Magency: The Oriental Entrance

Updated 10/14/2025

When you teach or perform, the moment you step on stage matters. The music that opens the show helps set the mood, and when that music is specially arranged for entrance — what many call a magency — you’ve got an opportunity to shine from first beat. A magency is a piece built for an entrance: overture, stage sweep, hip drops, maybe a folkloric section, verses, a “wow” moment, and an exit. Your challenge in a western show-setting is often time-short, so you learn to adapt.

I’ll share how I work it with students in Port St. Lucie. Some of them choose full-length classic Egyptian compositions — rich, layered, dramatic. Others pick shorter cuts so the entrance is tight and effective. In class I once asked a student to walk on before the music hit the main beat — she hesitated. We practiced the timing: step on quietly in the overture, pause, then launch when the rhythm drives in. The audience felt that pause. They leaned in. The dance spoke before any big move began.

When you pick your track, check its sections: Does it have an overture (slow, atmospheric)? Then an entrance rhythm (fast 2/4 or malfouf or ayoub) where you sweep onstage. Then something like hip drops (often in a masmoudi-seghir feel) to plant your identity. Then verses, perhaps a folkloric shift (Saidi, Khaleegy) if you’re comfortable, then a climax (“wow moment”) and a finale/exit. You’ll want to map that—but also train to be ready if your set is only 3–4 minutes instead of 10+.

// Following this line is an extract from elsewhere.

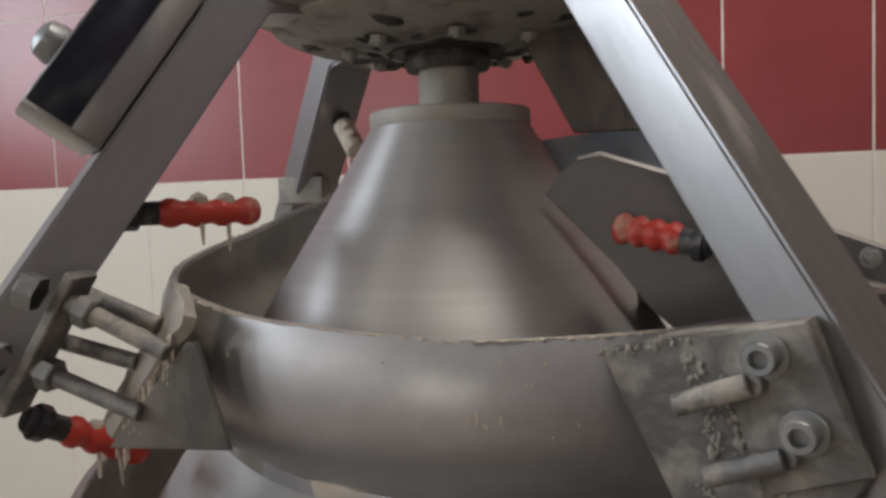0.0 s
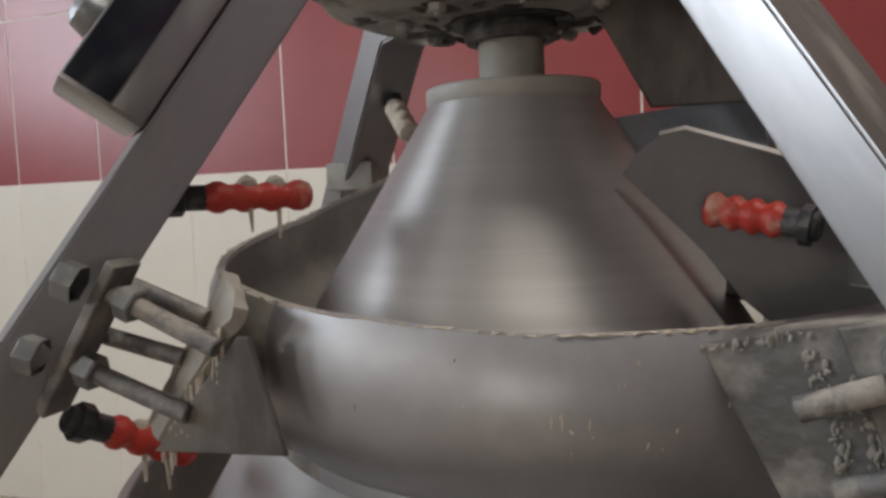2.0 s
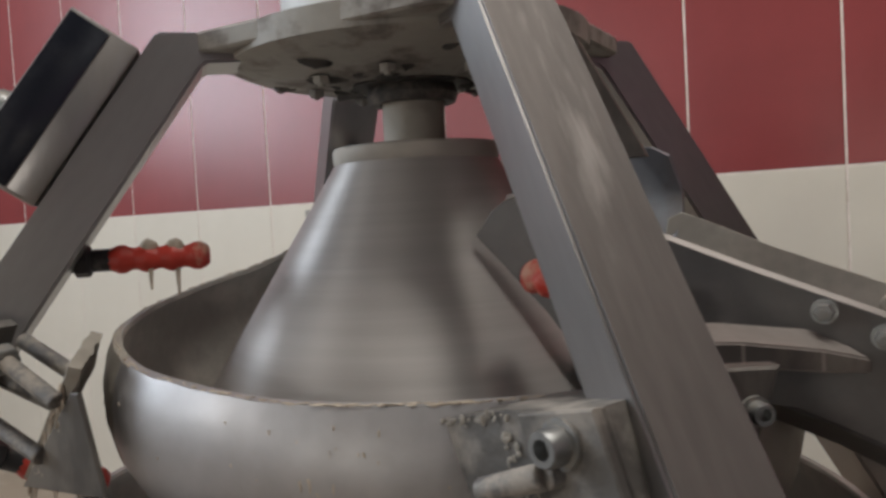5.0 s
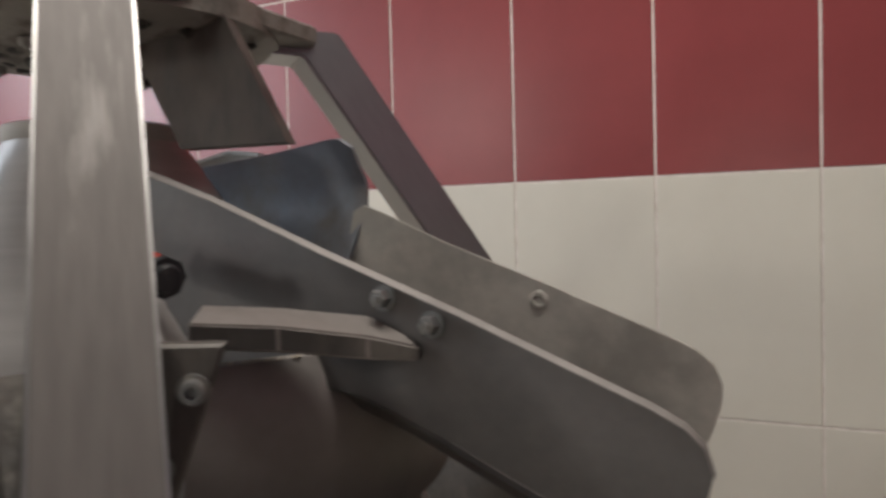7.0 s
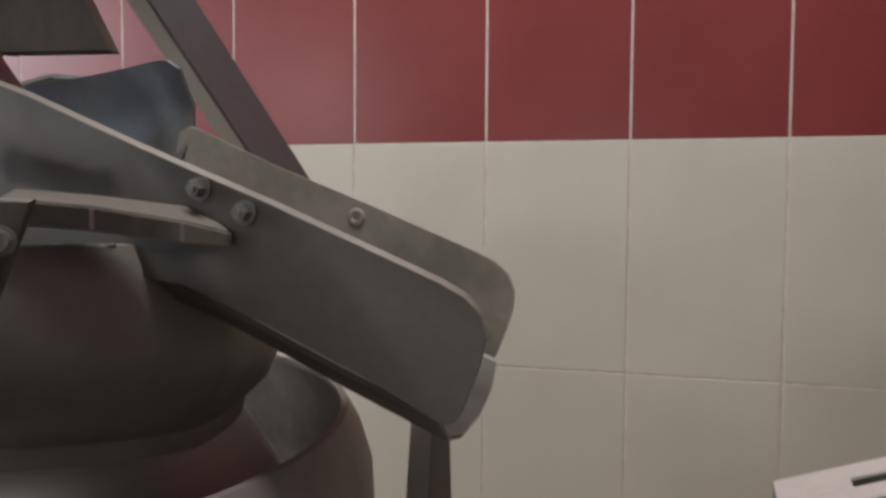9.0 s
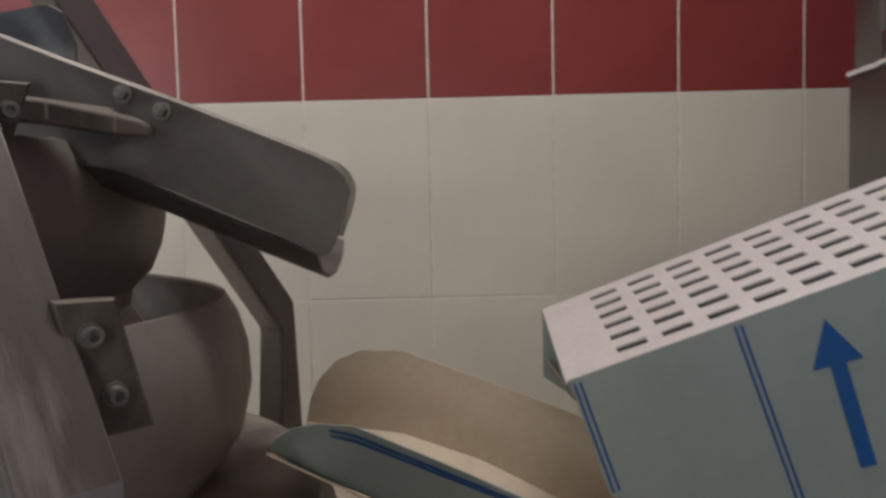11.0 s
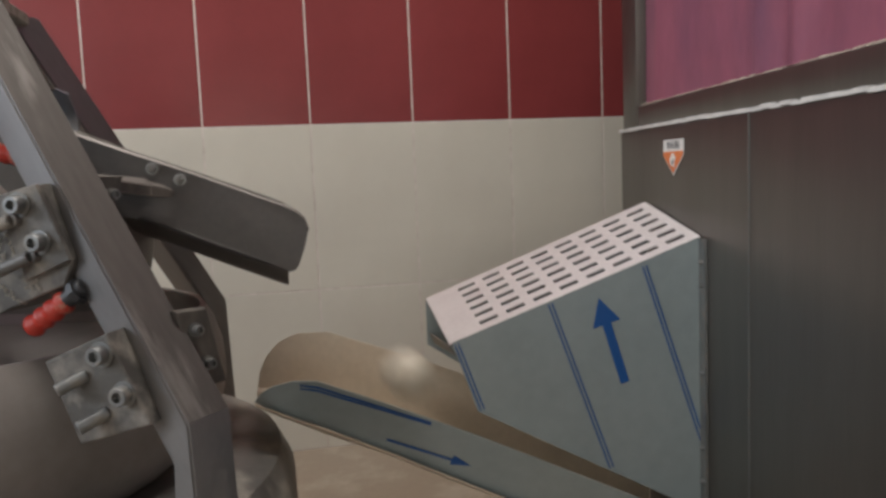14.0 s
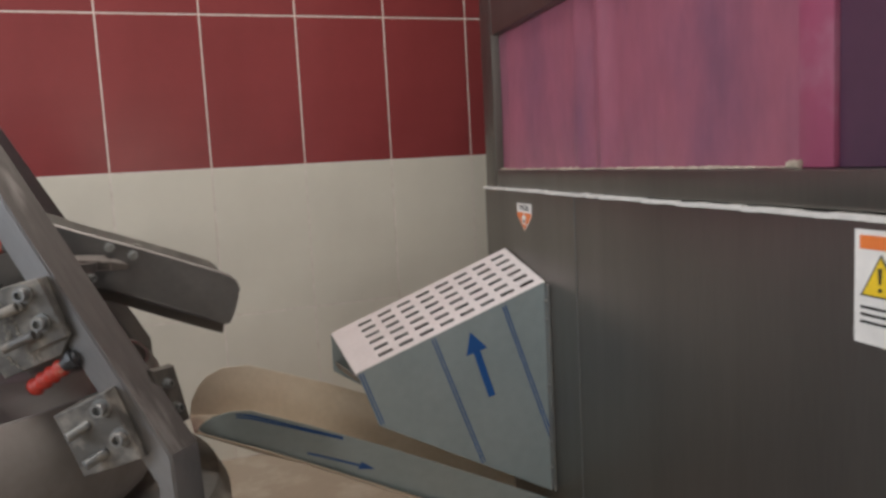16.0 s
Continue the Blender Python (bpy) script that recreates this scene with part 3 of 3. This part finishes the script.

How to work your entrance piece effectively

Here are some practical ideas I give my students for working their entrance piece so it doesn’t feel heavy or awkward.

Timing & stage presence.
Don’t let the overture drag you into inertia. If the audience is ready, don’t wait too long. If the music gives you 20–30 seconds before you enter, use that to show calm confidence: walk on slowly, arms perhaps down or softly sweeping, look around, smile or soften your gaze. Then when the rhythm picks up you travel more actively. In rehearsal I timed one dancer’s walk-on: five steps, circle around stage, pause facing front, then engage. Audiences saw the transition. The rhythm told the story; the dancer responded.

Stage geometry & travel.
Plan where you go. If you start stage left, sweep to center front when the rhythm builds. If a hip-drop section is coming, plant yourself so the audience sees the drop clearly. In one student rehearsal we mapped: start left corner, travel diagonally to front-center as hip drops start, stay there for the “wow moment”, then retreat stage right for exit. You’ll want to rehearse that path until it’s second nature.

Movement style in each section.

  • Entrance rhythm: sweeping arms, large travel, greeting the audience.
  • Hip-drop section: grounded hips, maybe minimal arm flourish, strong foot placement. You might drop your rib, shift weight.
  • Folkloric section (if included): you might nod to Saidi cane step or Khaleegy side-travel, then step back into your main style. The subtle acknowledgement keeps the music honest.
  • Climax/wow: this is your moment — a spin, a dramatic pose, maybe a back-bend (if safe), a big hip accent, whatever feels you.
  • Exit: travel off, or bow and walk off, giving space for the audience to breathe.

In class I tell students: practise each section as if you’re meeting the audience, talking to them with your body, and then leaving them wanting more.


Let your entrance speak

Next time you prep an entrance piece, try this: pick your music, mark the sections (overture, entrance, hip-drops, verses, climax, exit). Then rehearse the travel path in silence. Visualise your sweep onstage, your pause at the front, your hip drop planting. Then add the arms, then the full body, then the costume and entrance energy. Feel the cool air of the stage lights, the hum of the audience settling, the first beat hitting your body. That moment is yours. Let it land. Let your entrance be more than a start — let it be a statement.